When we have silos, we cannot have connection and alignment. Initiatives fail—even when we accomplish all the “hard-skill” requirements. And we’re left pondering why. 

In tech, strategy + capital + requirements ≠ success

In digital transformations, the tech does not transform itself. But tech initiative leadership often thinks in terms of budgets and line-item deliverables—like websites, data warehouses, operational CMS. They have the strategy and the anticipated outcomes. Then, they realize that something is intrinsically missing when they throw money at different pieces of the initiative and fail to get their results.  

It’s the people element that’s missing and they struggle to voice that. No one has ever said to me, “hey, I need someone to help with my people.” 

Instead, project leadership teams focus on requirements without realizing that the missing piece of their ask is people until they come back, much later in the project, and say that the most valuable thing provided was the interpersonal alignment.  

Rethinking soft skills

Why are soft skills so important, yet dismissed so quickly? Why aren’t interpersonal alignment and EQ prioritized as often as the more quantifiable “hard skills?” 

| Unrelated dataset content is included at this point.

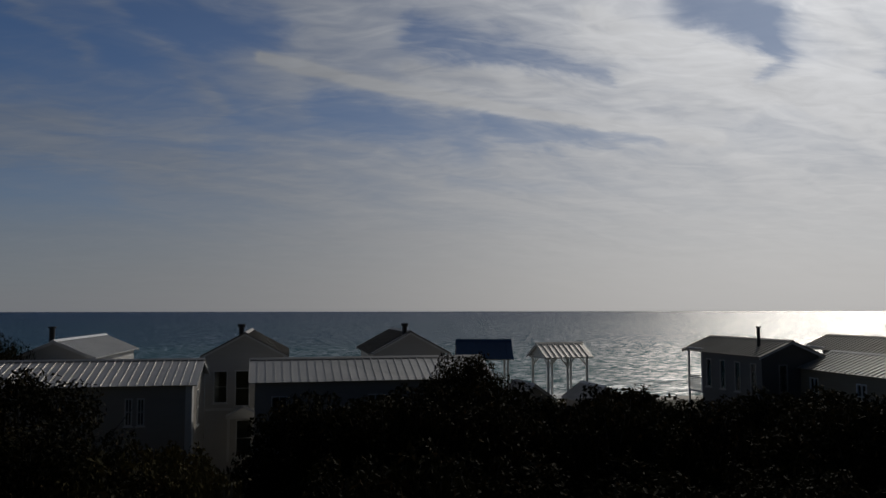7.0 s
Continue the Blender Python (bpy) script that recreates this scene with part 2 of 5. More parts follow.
def sea_material():
    m = bpy.data.materials.new("sea_water")
    m.use_nodes = True
    n = Nodes(m.node_tree)
    pos = n.make("ShaderNodeNewGeometry").outputs["Position"]
    out = n.vec("DOT_PRODUCT", pos, tuple(SEA))
    out = n.math("MULTIPLY_ADD", n.noise(n.stretch(pos, COAST, (0.25, 1.0, 1)), 0.02, 4, 0.6), 50.0, out)
    deep = n.mix(n.ramp(out, 150.0, 420.0), (0.045, 0.125, 0.13, 1), (0.006, 0.048, 0.085, 1))
    deep = n.mix(n.ramp(out, 350.0, 1600.0), deep, (0.004, 0.032, 0.080, 1))
    deep = n.mix(n.ramp(n.noise(n.stretch(pos, COAST, (0.12, 1.0, 1)), 0.03, 5, 0.6), 0.45, 0.7, 0, 0.45), deep, (0.01, 0.05, 0.07, 1))
    shore = n.vec("DOT_PRODUCT", pos, tuple(SEA))
    curl = n.math("MULTIPLY_ADD", n.noise(n.stretch(pos, COAST, (0.35, 1.0, 1)), 0.11, 6, 0.65), 26.0, shore)
    bands = n.math("MULTIPLY", n.ramp(n.math("SINE", n.math("MULTIPLY", curl, 0.42)), 0.45, 0.95), n.ramp(shore, 128.0, 165.0, 1.0, 0.0))
    foam = n.math("MULTIPLY", bands, n.ramp(n.noise(pos, 0.9, 6, 0.7), 0.38, 0.6))
    col = n.mix(foam, deep, (0.75, 0.78, 0.78, 1))
    h = n.math("ADD", n.math("MULTIPLY", n.noise(n.stretch(pos, COAST + 8, (0.45, 1, 1)), 0.16, 3, 0.55), 1.6), n.math("MULTIPLY", n.noise(n.stretch(pos, COAST - 15, (0.6, 1, 1)), 0.9, 5, 0.65), 0.55))
    b = n.make("ShaderNodeBump", Height=h)
    b.inputs["Strength"].default_value, b.inputs["Distance"].default_value = 0.4, 1.0
    # many small wave facets: a broad lobe with the mean reflectance of a ruffled sea
    crest = n.noise(n.stretch(pos, COAST, (0.55, 1.0, 1)), 0.85, 5, 0.75, 0.5)
    faces = n.ramp(crest, 0.45, 0.62, 0.015, 0.62)
    body = n.make("ShaderNodeBsdfDiffuse", Color=col)
    facets = n.make("ShaderNodeBsdfGlossy", Normal=b.outputs[0], Roughness=0.5)
    facets.distribution = "BECKMANN"
    facets.inputs["Color"].default_value = (1, 1, 1, 1)
    mixer = n.make("ShaderNodeMixShader", Fac=n.math("MULTIPLY", n.math("SUBTRACT", 1.0, foam), faces))
    n.put(mixer.inputs[1], body.outputs[0])
    n.put(mixer.inputs[2], facets.outputs[0])
    n.make("ShaderNodeOutputMaterial", Surface=mixer.outputs[0])
    return m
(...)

It seems like nothing in business that’s worth executing or that’s deemed sexy is ever called soft. 

But this is the central theme that runs through these male-dominated fields of VC and cybersecurity—without considering the human element, without taking a fresh look at the value of skills dismissed as soft or secondary, transformations in cybersecurity, VC, and everywhere fail—and at eye-opening rates. 

Maybe it’s time to rethink what’s “sexy” and look with fresh eyes at the “soft” skills we’re so quick to silo in practice or dismiss as secondary to success.